62. Us (Michael Abels) - I don't want to say that Hollywood DEFINITELY has a race problem, but Michael Abels not getting an Oscar nomination for either of his two films for Jordan Peale really makes me wonder. Cues like "Anthem" represent what he does so well: children's and adult choirs, organ, strings, harp, and a variety of percussion mixing Renaissance harmonies with an African dance. There is plenty of good horror cues as well. Other stand-out cues: "Beach Walk", "Zora Drives", and the really wonderful cue: "Pas de Deux".

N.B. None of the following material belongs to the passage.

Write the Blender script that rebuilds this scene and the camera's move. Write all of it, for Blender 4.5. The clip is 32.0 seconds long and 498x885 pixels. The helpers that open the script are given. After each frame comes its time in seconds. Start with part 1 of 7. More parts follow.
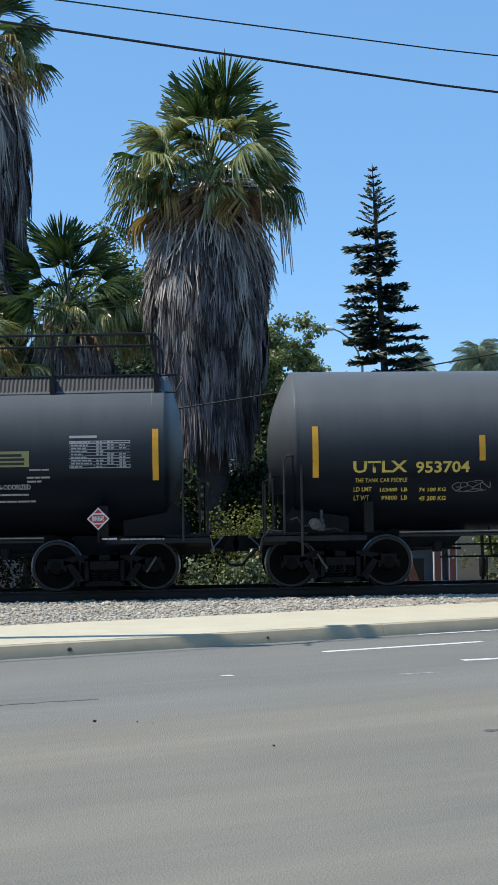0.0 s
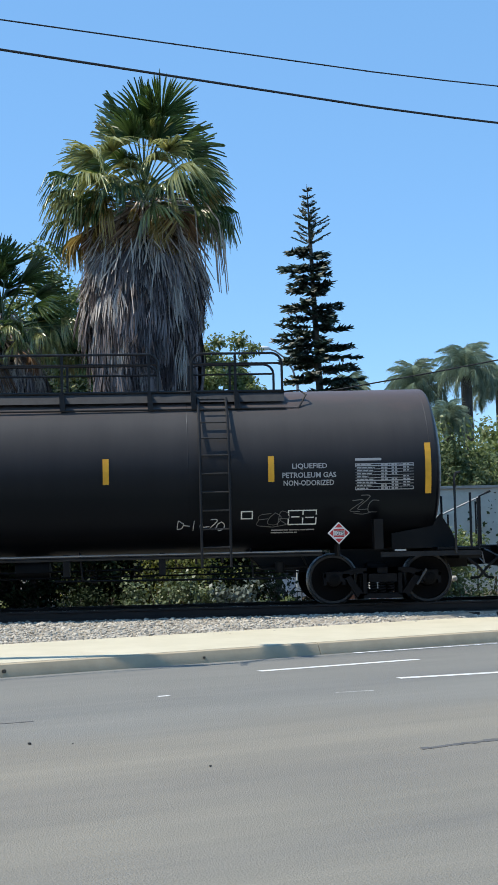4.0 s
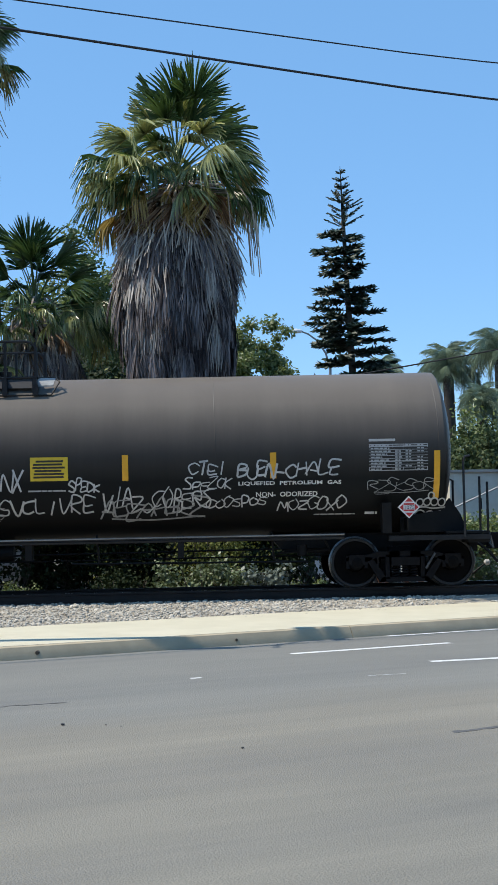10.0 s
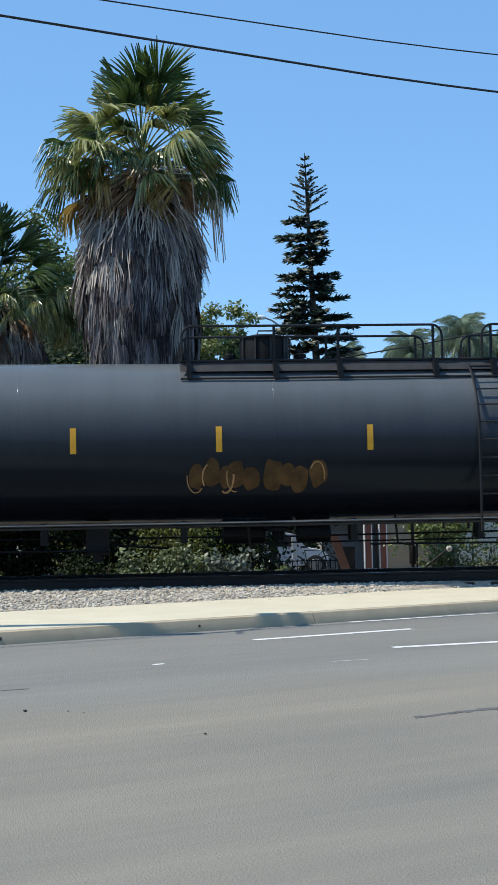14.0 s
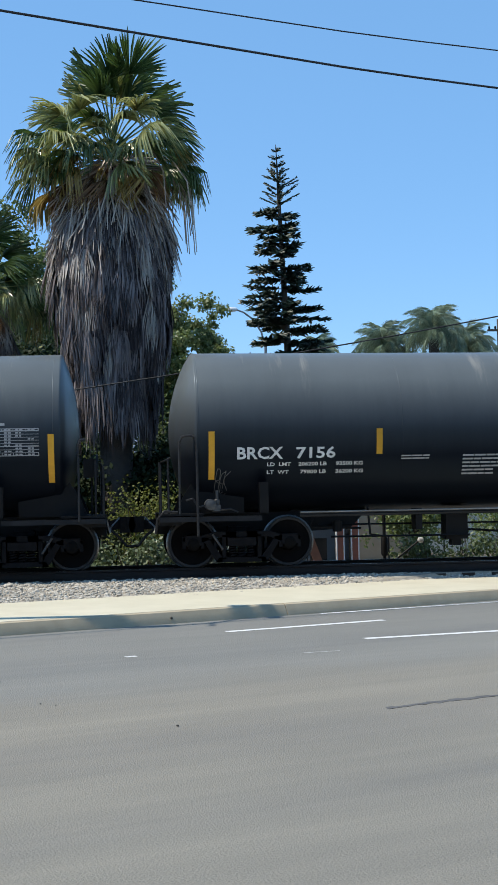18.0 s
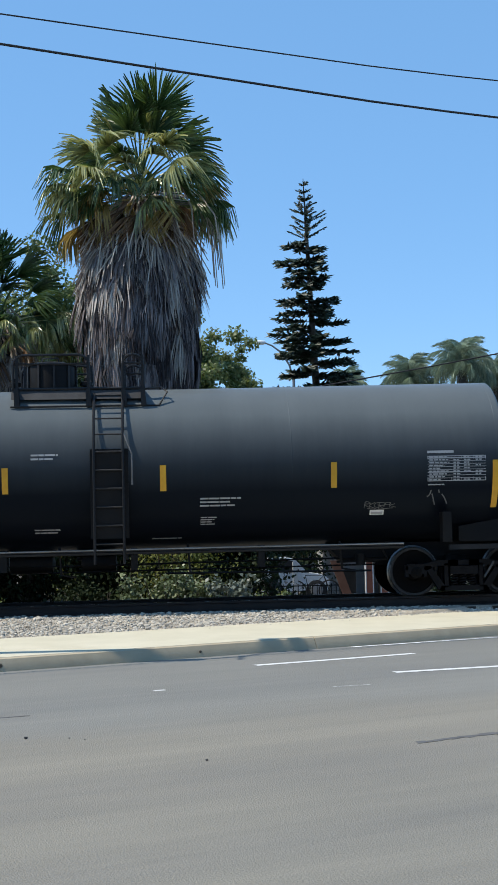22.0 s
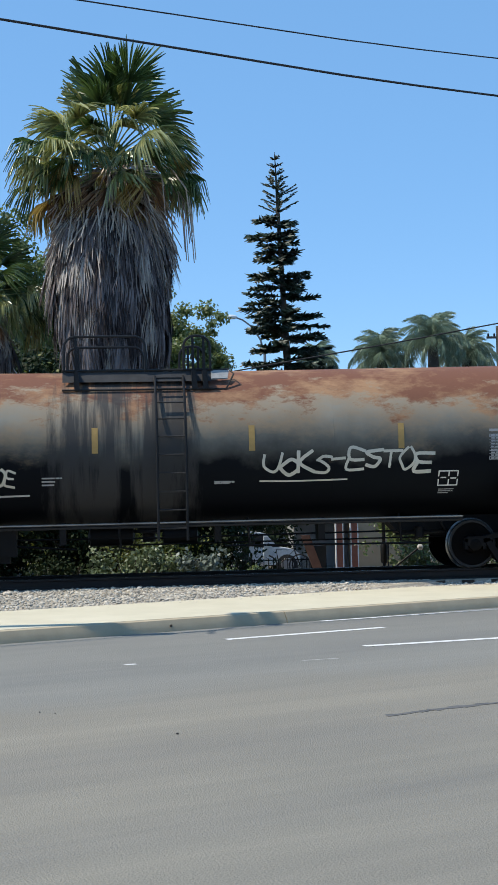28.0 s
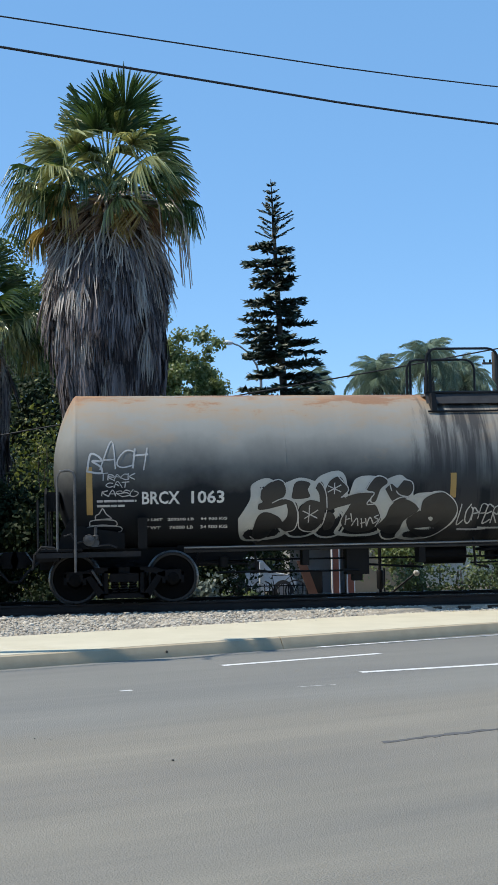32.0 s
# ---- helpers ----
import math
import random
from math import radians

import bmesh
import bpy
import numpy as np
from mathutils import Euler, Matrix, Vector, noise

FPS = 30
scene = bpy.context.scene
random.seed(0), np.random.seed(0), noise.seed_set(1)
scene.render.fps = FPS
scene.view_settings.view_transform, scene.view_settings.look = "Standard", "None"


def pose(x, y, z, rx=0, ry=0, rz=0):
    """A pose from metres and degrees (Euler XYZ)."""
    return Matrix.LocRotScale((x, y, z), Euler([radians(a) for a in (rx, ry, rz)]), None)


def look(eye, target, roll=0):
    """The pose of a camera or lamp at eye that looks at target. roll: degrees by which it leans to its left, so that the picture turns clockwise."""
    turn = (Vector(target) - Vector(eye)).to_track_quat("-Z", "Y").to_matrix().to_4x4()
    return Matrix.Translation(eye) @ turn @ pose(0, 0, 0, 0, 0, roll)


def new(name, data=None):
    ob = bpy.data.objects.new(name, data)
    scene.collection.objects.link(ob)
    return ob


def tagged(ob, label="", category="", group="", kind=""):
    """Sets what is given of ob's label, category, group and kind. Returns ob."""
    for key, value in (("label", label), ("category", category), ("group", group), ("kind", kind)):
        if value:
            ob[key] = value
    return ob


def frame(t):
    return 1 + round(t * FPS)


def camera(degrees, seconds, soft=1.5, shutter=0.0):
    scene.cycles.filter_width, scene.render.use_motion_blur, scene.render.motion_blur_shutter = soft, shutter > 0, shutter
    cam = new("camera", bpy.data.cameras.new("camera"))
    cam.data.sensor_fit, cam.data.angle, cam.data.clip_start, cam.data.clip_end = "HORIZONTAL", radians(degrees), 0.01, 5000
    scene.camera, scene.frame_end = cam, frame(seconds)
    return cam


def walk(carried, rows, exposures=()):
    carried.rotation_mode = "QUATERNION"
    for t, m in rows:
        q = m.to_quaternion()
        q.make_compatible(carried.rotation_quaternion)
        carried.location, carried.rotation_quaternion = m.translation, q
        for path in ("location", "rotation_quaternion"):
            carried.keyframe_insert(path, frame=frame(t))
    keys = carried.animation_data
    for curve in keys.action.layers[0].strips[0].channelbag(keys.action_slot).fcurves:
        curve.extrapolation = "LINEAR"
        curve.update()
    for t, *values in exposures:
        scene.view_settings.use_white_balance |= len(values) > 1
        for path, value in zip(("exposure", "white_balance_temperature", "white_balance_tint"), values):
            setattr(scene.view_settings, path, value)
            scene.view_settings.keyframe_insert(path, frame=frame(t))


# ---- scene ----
W_CAM = 2.0 * math.degrees(math.atan(441.0 / 2400.0))
cam = camera(W_CAM, 32.0, soft=1.55)
EYE_Z = 1.8
PATH = [
    (0, 93.142, 0.951, -1.417),
    (0.5, 92.833, 0.812, -1.361),
    (1, 92.581, 0.871, -1.809),
    (1.5, 92.274, 0.890, -2.089),
    (2, 92.073, 0.681, -2.389),
    (2.5, 92.143, 0.601, -2.779),
    (3, 92.639, 0.858, -3.412),
    (3.5, 93.349, 1.252, -4.122),
    (5.5, 94.478, 1.186, -3.964),
    (6, 94.385, 1.083, -3.591),
    (6.5, 94.404, 1.060, -3.319),
    (7, 94.472, 1.031, -3.126),
    (7.5, 94.564, 0.981, -2.903),
    (8, 94.499, 0.959, -2.736),
    (8.5, 94.239, 1.070, -2.638),
    (9, 93.865, 1.174, -2.618),
    (9.5, 93.500, 1.188, -2.632),
    (10, 93.214, 1.101, -2.750),
    (10.5, 93.006, 1.136, -2.982),
    (11, 92.818, 1.188, -3.236),
    (11.5, 92.684, 1.257, -3.480),
    (12, 92.596, 1.363, -3.740),
    (12.5, 92.563, 1.398, -4.022),
    (13, 92.575, 1.199, -4.244),
    (13.5, 92.575, 1.069, -4.336),
    (15.5, 92.940, 0.868, -4.179),
    (16, 93.018, 0.899, -4.422),
    (16.5, 92.901, 0.963, -4.767),
    (17, 92.676, 1.045, -5.080),
    (17.5, 92.445, 1.232, -5.288),
    (18, 92.250, 1.170, -5.482),
    (18.5, 92.165, 1.258, -5.575),
    (19, 92.122, 1.430, -5.661),
    (19.5, 92.069, 1.608, -5.697),
    (20, 92.102, 1.625, -5.686),
    (20.5, 92.361, 1.657, -5.487),
    (21, 92.856, 1.415, -5.166),
    (21.5, 93.363, 1.353, -4.704),
    (22, 93.665, 1.291, -4.273),
    (22.5, 93.659, 1.228, -3.972),
    (23, 93.393, 1.136, -3.720),
    (23.5, 93.029, 1.088, -3.534),
    (24, 92.775, 1.269, -3.416),
    (24.5, 92.619, 1.269, -3.522),
    (25, 92.542, 1.309, -3.808),
    (25.5, 92.428, 1.412, -4.233),
    (27.5, 92.376, 1.385, -5.205),
    (28, 92.566, 1.262, -5.507),
    (28.5, 92.846, 1.120, -5.882),
    (29, 93.107, 1.061, -6.250),
    (29.5, 93.260, 1.039, -6.485),
    (30, 93.326, 0.908, -6.635),
    (30.5, 93.336, 1.014, -6.627),
    (31, 93.360, 1.127, -6.476),
    (31.5, 93.464, 1.208, -6.133),
    (32, 93.641, 1.209, -5.675),
]
TRAIN = [
    (0, 0.000),
    (1, 6.829),
    (2, 13.658),
    (2.5, 17.03),
    (3, 20.645),
    (3.5, 23.832),
    (5.5, 36.954),
    (6, 40.293),
    (7, 46.935),
    (8, 53.552),
    (9, 60.137),
    (10, 66.684),
    (11, 73.215),
    (12, 79.736),
    (13, 86.230),
    (13.5, 89.480),
    (15.5, 102.442),
    (16, 105.674),
    (17, 112.132),
    (18, 118.580),
    (19, 124.994),
    (20, 131.233),
    (21, 137.776),
    (22, 144.085),
    (23, 150.263),
    (24, 156.712),
    (25, 162.860),
    (25.5, 165.994),
    (27.5, 178.536),
    (28, 181.672),
    (29, 188.040),
    (30, 194.113),
    (31, 200.438),
    (32, 206.420),
]
LIGHTER = [(0, 0.0), (1, 0.0), (2, 0.08), (3, 0.14), (3.5, 0.14), (5.5, 0.06), (9, 0.06), (11, 0.0), (13, 0.05), (15.5, 0.0), (18, 0.02), (20, 0.08), (22, 0.0), (32, 0.0)]
walk(cam, [(t, pose(0.0, 0.0, EYE_Z, rx, ry, rz)) for t, rx, ry, rz in PATH], LIGHTER)

# ---- world, sun, exposure ----
SUN_EL, SUN_AZ = 58.0, 177.5      # the sun stands to the west of the street, high up
_el, _az = radians(SUN_EL), radians(SUN_AZ)
SUN_DIR = Vector((math.cos(_az) * math.cos(_el), -math.sin(_az) * math.cos(_el), math.sin(_el)))
world = bpy.data.worlds.new("world")
scene.world = world
world.use_nodes = True
_n = world.node_tree.nodes
_sky = _n.new("ShaderNodeTexSky")
_sky.sky_type = "NISHITA"
_sky.sun_disc = False
_sky.sun_elevation = _el
_sky.sun_rotation = math.atan2(SUN_DIR.x, SUN_DIR.y)
_sky.altitude = 2600.0
_sky.air_density, _sky.dust_density, _sky.ozone_density = 1.0, 0.1, 1.4
_n["Background"].inputs["Strength"].default_value = 0.226
_hue = _n.new("ShaderNodeHueSaturation")
_hue.inputs["Saturation"].default_value, _hue.inputs["Hue"].default_value = 1.15, 0.4965
world.node_tree.links.new(_sky.outputs["Color"], _hue.inputs["Color"])
_even = _n.new("ShaderNodeMixRGB")      # a very clear, even blue
_even.inputs["Fac"].default_value = 0.62
_even.inputs["Color2"].default_value = (0.93, 2.08, 3.80, 1.0)
world.node_tree.links.new(_hue.outputs["Color"], _even.inputs["Color1"])
world.node_tree.links.new(_even.outputs["Color"], _n["Background"].inputs["Color"])
sun = new("sun", bpy.data.lights.new("sun", "SUN"))
sun.data.energy, sun.data.angle, sun.data.color = 5.0, radians(0.53), (1.0, 0.93, 0.80)
sun.matrix_world = look(SUN_DIR * 50.0, (0, 0, 0))
scene.view_settings.exposure = 0.0

# ---- materials ----
MATS = {}


def nodes_of(name):
    m = bpy.data.materials.new(name)
    m.use_nodes = True
    return m, m.node_tree.nodes, m.node_tree.links, m.node_tree.nodes["Principled BSDF"]


def ramp(n, stops):
    r = n.new("ShaderNodeValToRGB")
    e = r.color_ramp.elements
    while len(e) < len(stops):
        e.new(0.5)
    for k, (pos, col) in enumerate(stops):
        e[k].position = pos
        e[k].color = (*col, 1.0) if len(col) == 3 else col
    return r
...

61. The Natural (Randy Newman) - This whole score for this baseball fantasy is very good but, if you removed the last 5 minutes of music, it might not be enough to get it beyond being an honorable mention. But then that last cue happens. I know I said I left off Far From Heaven because it didn't have anything exceptional to offer beyond that one great theme, but this is different. It's not just a great theme, it's a great CUE! I'm talking about the last at-bat for the pennant, the ball into the stadium lights, the rain of sparks, the shot of the late-great Wilford Brimley, the slow motion...and Randy Newman delivers the most epic music not penned by John Williams in the '80's. That moment alone places this score on the list.